» EXERCISE DIRECTIONS
Scan the data for "name" and copy the lines it appears in.

» SOURCE EXCERPT
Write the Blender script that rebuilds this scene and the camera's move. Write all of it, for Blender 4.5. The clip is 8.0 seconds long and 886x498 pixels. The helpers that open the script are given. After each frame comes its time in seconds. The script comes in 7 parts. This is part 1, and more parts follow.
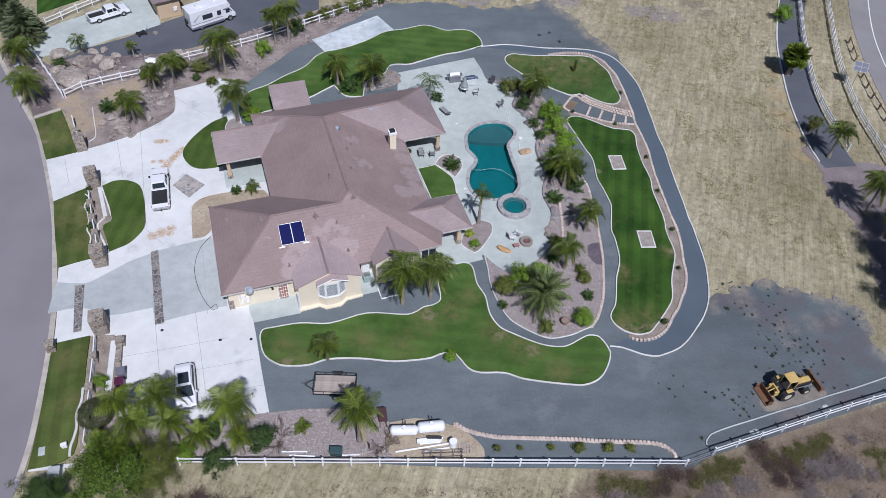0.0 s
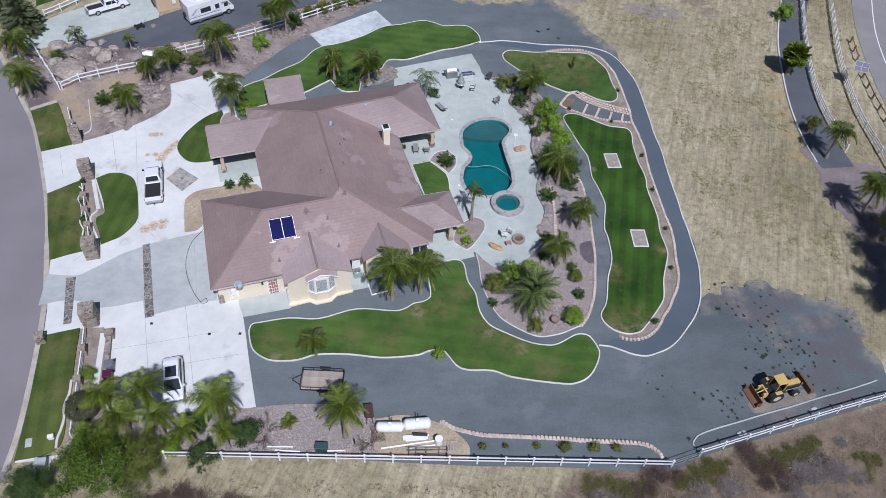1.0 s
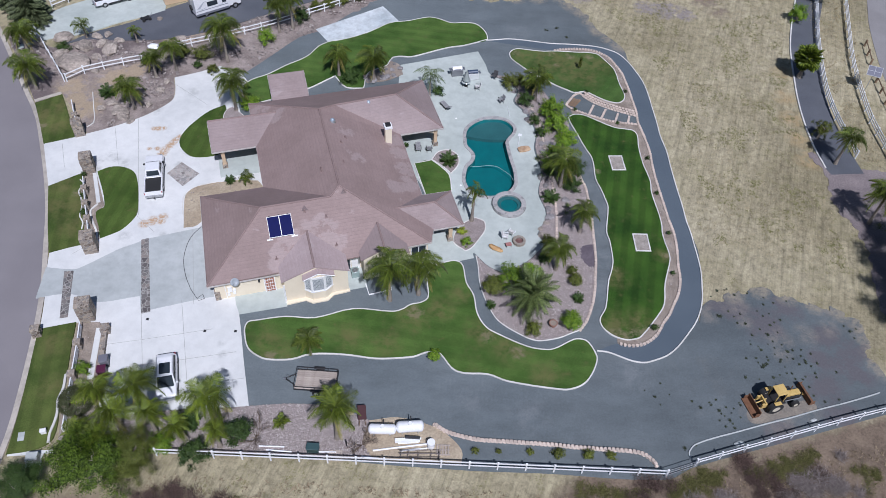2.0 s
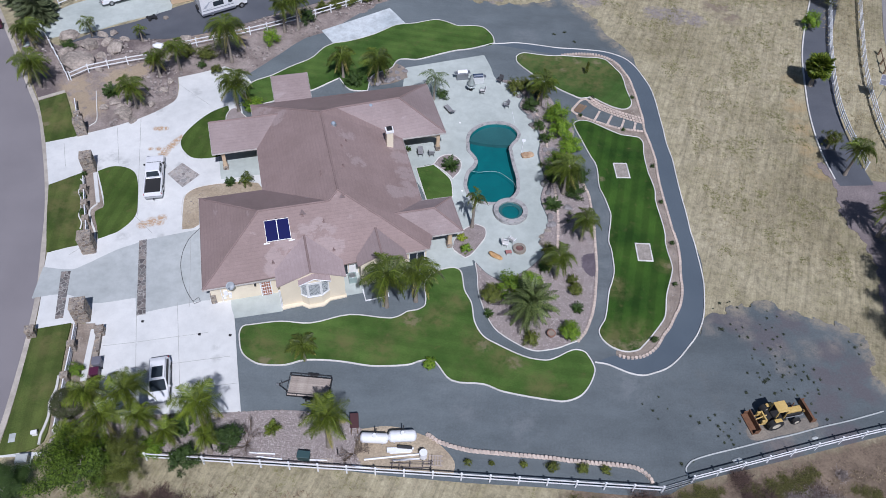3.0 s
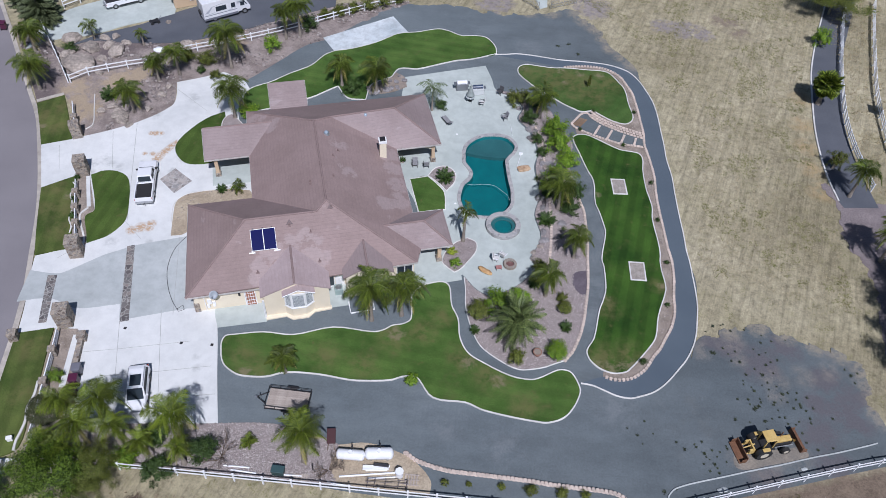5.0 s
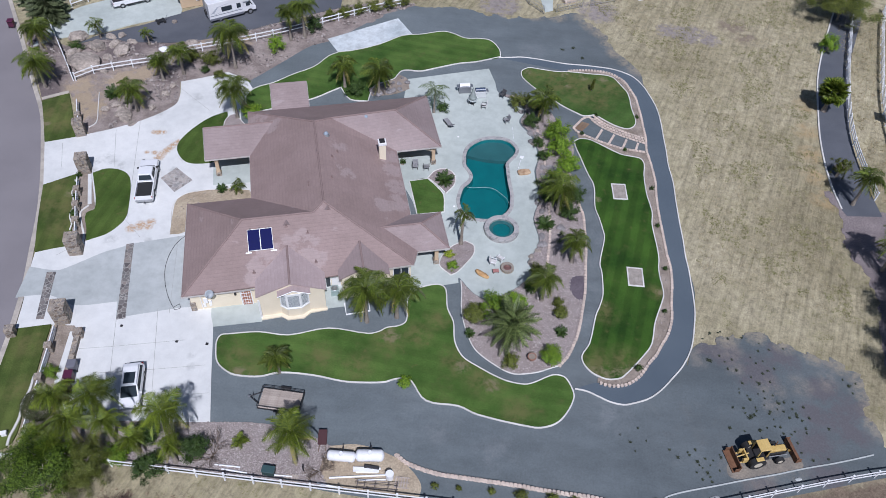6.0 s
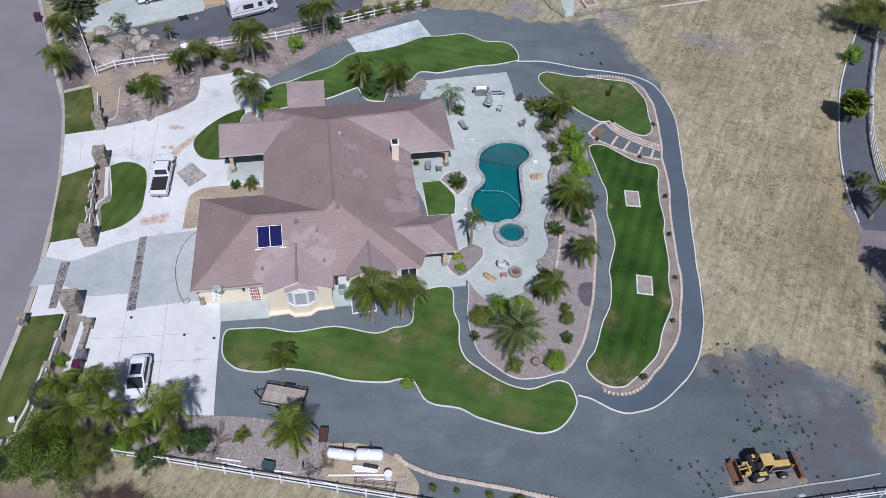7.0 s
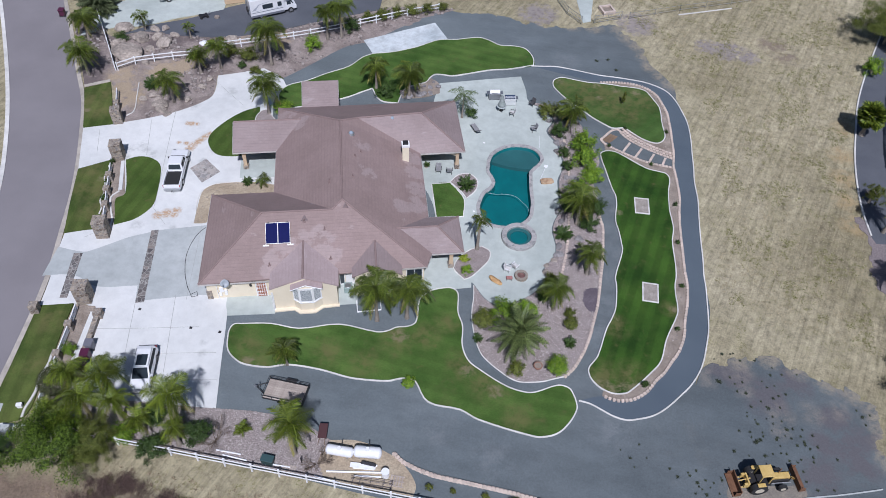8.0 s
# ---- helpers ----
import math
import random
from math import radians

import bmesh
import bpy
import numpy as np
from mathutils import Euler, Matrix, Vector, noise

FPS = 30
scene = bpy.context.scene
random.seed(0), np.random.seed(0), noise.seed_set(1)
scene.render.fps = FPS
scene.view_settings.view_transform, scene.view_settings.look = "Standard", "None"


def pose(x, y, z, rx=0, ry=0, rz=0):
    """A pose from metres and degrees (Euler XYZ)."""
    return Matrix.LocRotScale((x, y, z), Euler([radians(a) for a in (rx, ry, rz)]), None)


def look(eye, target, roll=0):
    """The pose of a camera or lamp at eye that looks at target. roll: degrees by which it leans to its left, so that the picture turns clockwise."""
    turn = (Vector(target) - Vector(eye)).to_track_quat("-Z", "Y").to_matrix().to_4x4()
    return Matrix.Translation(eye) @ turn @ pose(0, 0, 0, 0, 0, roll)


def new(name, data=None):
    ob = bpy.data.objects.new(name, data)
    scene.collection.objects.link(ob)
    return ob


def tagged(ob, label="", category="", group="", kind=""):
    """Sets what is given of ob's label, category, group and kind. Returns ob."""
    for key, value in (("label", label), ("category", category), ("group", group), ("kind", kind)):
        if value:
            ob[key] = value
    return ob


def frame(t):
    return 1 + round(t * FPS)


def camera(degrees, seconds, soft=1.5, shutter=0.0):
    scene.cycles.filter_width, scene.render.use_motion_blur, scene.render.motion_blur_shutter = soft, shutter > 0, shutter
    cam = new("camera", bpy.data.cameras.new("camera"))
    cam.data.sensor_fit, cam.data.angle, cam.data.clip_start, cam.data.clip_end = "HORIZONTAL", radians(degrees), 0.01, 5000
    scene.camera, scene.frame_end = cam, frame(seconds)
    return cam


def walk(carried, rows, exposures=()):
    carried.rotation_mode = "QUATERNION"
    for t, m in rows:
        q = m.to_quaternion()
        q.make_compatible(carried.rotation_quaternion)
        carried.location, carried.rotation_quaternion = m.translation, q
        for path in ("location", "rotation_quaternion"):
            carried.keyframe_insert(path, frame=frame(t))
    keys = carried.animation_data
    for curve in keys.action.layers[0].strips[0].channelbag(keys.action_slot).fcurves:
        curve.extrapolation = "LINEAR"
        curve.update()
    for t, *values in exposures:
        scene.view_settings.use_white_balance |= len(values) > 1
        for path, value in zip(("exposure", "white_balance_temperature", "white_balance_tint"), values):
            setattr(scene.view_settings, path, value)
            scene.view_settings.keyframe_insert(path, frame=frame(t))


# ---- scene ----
cam = camera(59.7, 8.0, 0.6)
PATH = [
    (0, (0.353, 0.063, 61.901), (0.402, 1.403, 60.417), 3.6),
    (0.5, (1.241, 0.137, 61.932), (1.28, 1.472, 60.444), 3.6),
    (1, (2.061, 0.348, 61.989), (2.091, 1.678, 60.495), 3.7),
    (1.5, (2.767, 0.796, 62.039), (2.782, 2.118, 60.538), 3.8),
    (3, (4.872, 2.641, 61.934), (4.836, 3.954, 60.425), 3.7),
    (3.5, (5.577, 3.186, 61.891), (5.525, 4.5, 60.384), 3.7),
    (4, (6.312, 3.717, 61.826), (6.243, 5.031, 60.32), 3.6),
    (4.5, (7.057, 4.1, 61.785), (6.979, 5.416, 60.281), 3.6),
    (6, (9.369, 4.683, 61.848), (9.251, 6.0, 60.348), 3.4),
    (6.5, (10.138, 4.827, 61.908), (9.99, 6.141, 60.407), 3.2),
    (7, (10.899, 4.903, 62.001), (10.72, 6.214, 60.501), 3.1),
    (7.5, (11.64, 4.869, 62.076), (11.435, 6.179, 60.579), 3.1),
    (8, (12.414, 4.76, 62.162), (12.181, 6.068, 60.667), 3.0),
]
walk(cam, [(t, look(eye, target, roll)) for t, eye, target, roll in PATH], exposures=[(0, -0.23, 5590, 17), (8, -0.23, 5590, 17)])

# ---- sky, sun and exposure ----
SUN_UP, SUN_EAST = 54.0, 18.0  # degrees: height, and turn of the sun from due south towards the east
world = bpy.data.worlds.new("sky")
scene.world = world
world.use_nodes = True
sky = world.node_tree.nodes.new("ShaderNodeTexSky")
sky.sky_type, sky.sun_disc = "NISHITA", False
sky.sun_elevation, sky.sun_rotation = radians(SUN_UP), radians(180 - SUN_EAST)
sky_back = world.node_tree.nodes["Background"]
sky_back.inputs["Strength"].default_value = 0.05
world.node_tree.links.new(sky.outputs[0], sky_back.inputs["Color"])
lamp = bpy.data.lights.new("sun", "SUN")
lamp.energy, lamp.angle, lamp.color = 5.0, radians(0.53), (1.0, 0.95, 0.88)
sun = new("sun", lamp)
_a, _e = radians(SUN_EAST), radians(SUN_UP)
sun.matrix_world = look(Vector((math.sin(_a) * math.cos(_e), -math.cos(_a) * math.cos(_e), math.sin(_e))) * 200, (0, 0, 0))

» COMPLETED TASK
def new(name, data=None):
    ob = bpy.data.objects.new(name, data)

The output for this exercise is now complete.